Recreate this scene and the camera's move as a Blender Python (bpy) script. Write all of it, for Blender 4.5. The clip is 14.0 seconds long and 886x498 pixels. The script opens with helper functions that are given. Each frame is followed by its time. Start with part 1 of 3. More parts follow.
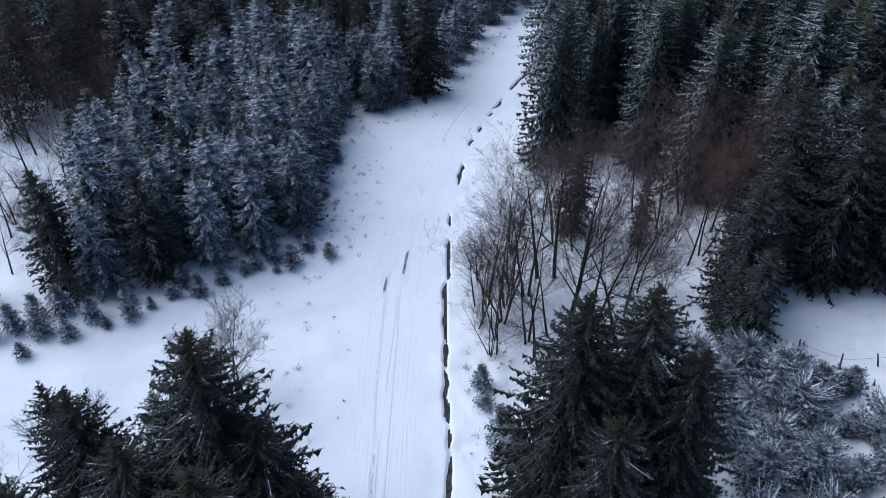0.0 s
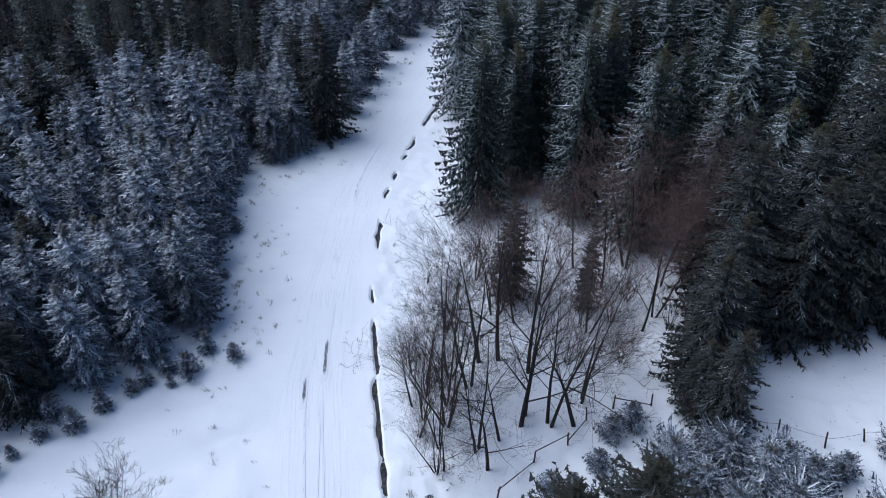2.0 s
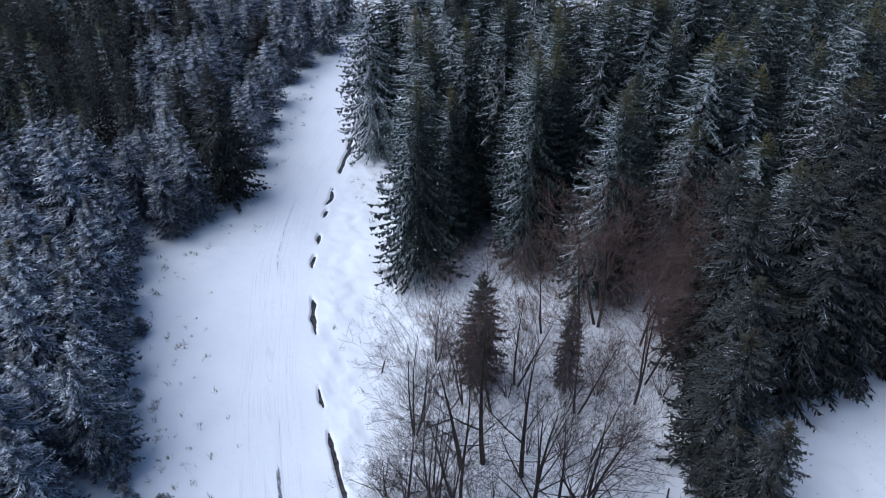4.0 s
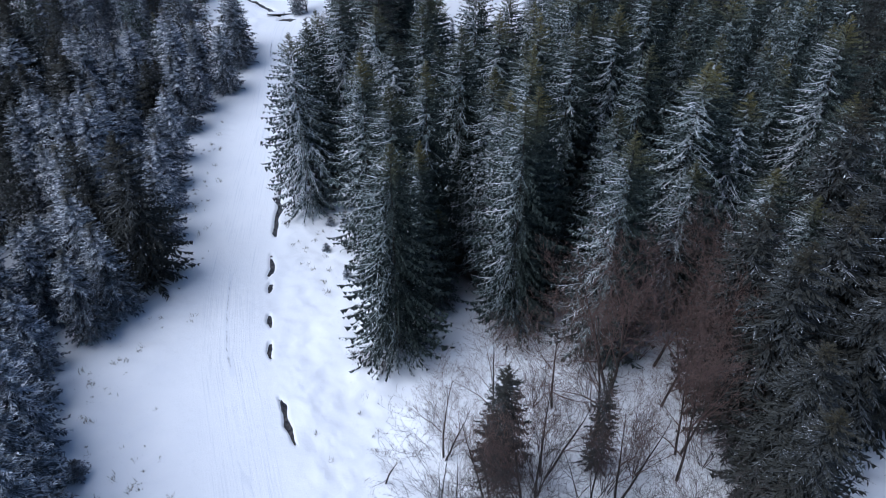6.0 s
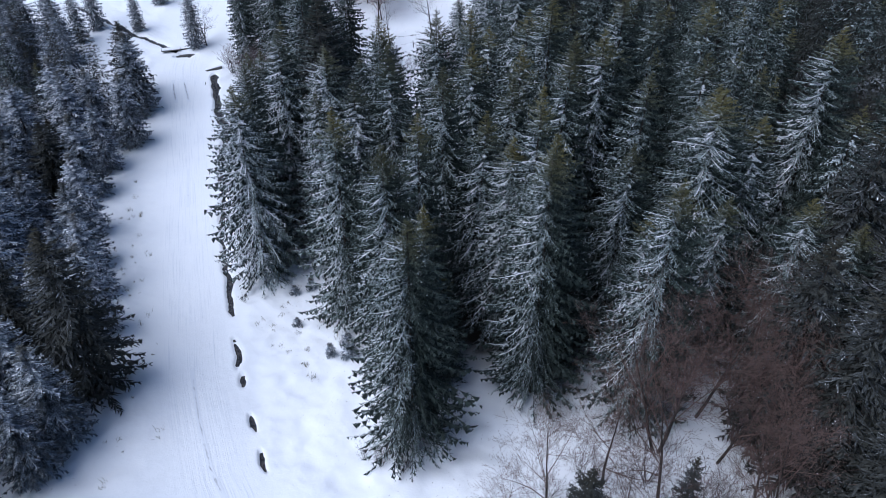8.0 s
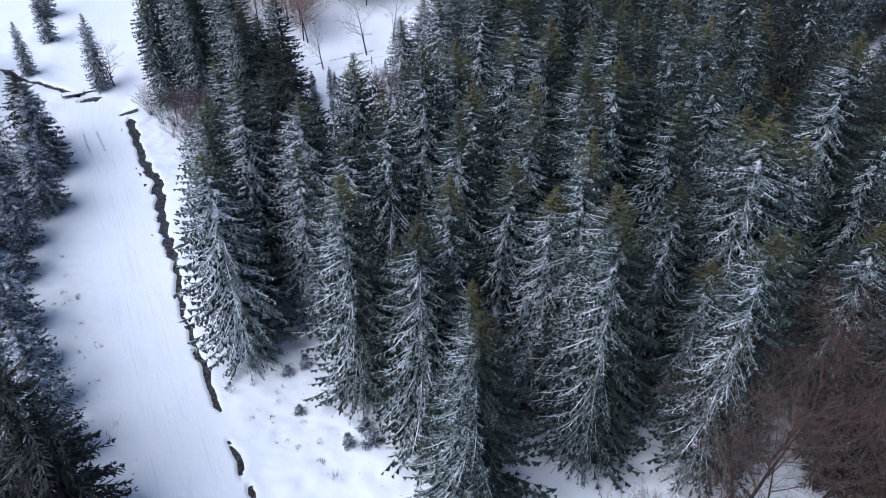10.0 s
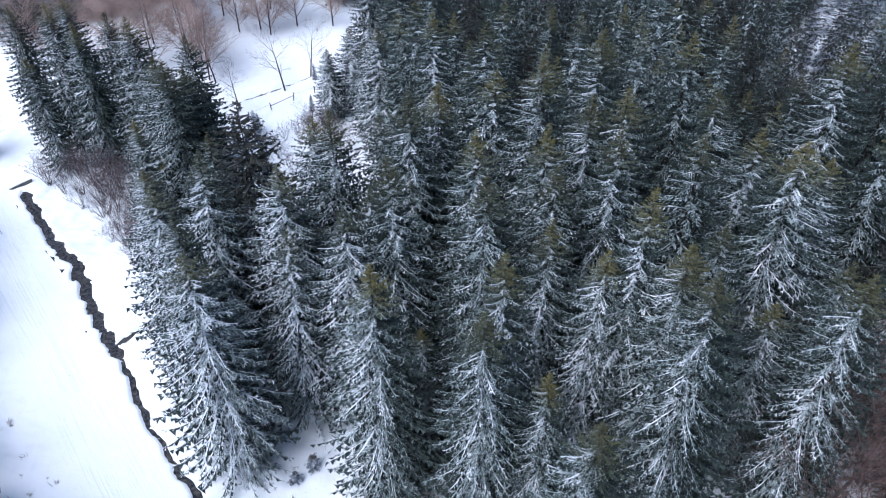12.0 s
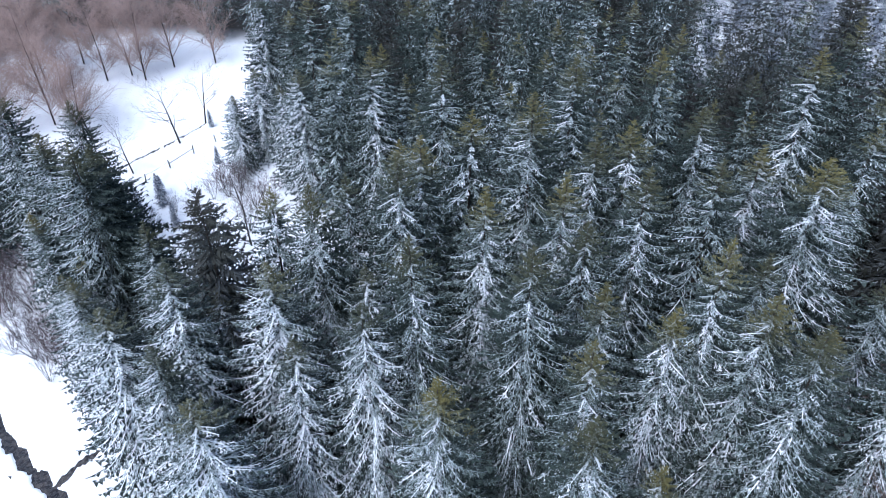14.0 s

=====

• WHAT TO PRODUCE
Would you set down the listing exactly, omitting pictures?

• WRITTEN ANSWER
Recreate this scene and the camera's move as a Blender Python (bpy) script. Write all of it, for Blender 4.5. The clip is 14.0 seconds long and 886x498 pixels. The script opens with helper functions that are given. Each frame is followed by its time. Start with part 1 of 3. More parts follow.
0.0 s
2.0 s
4.0 s
6.0 s
8.0 s
10.0 s
12.0 s
14.0 s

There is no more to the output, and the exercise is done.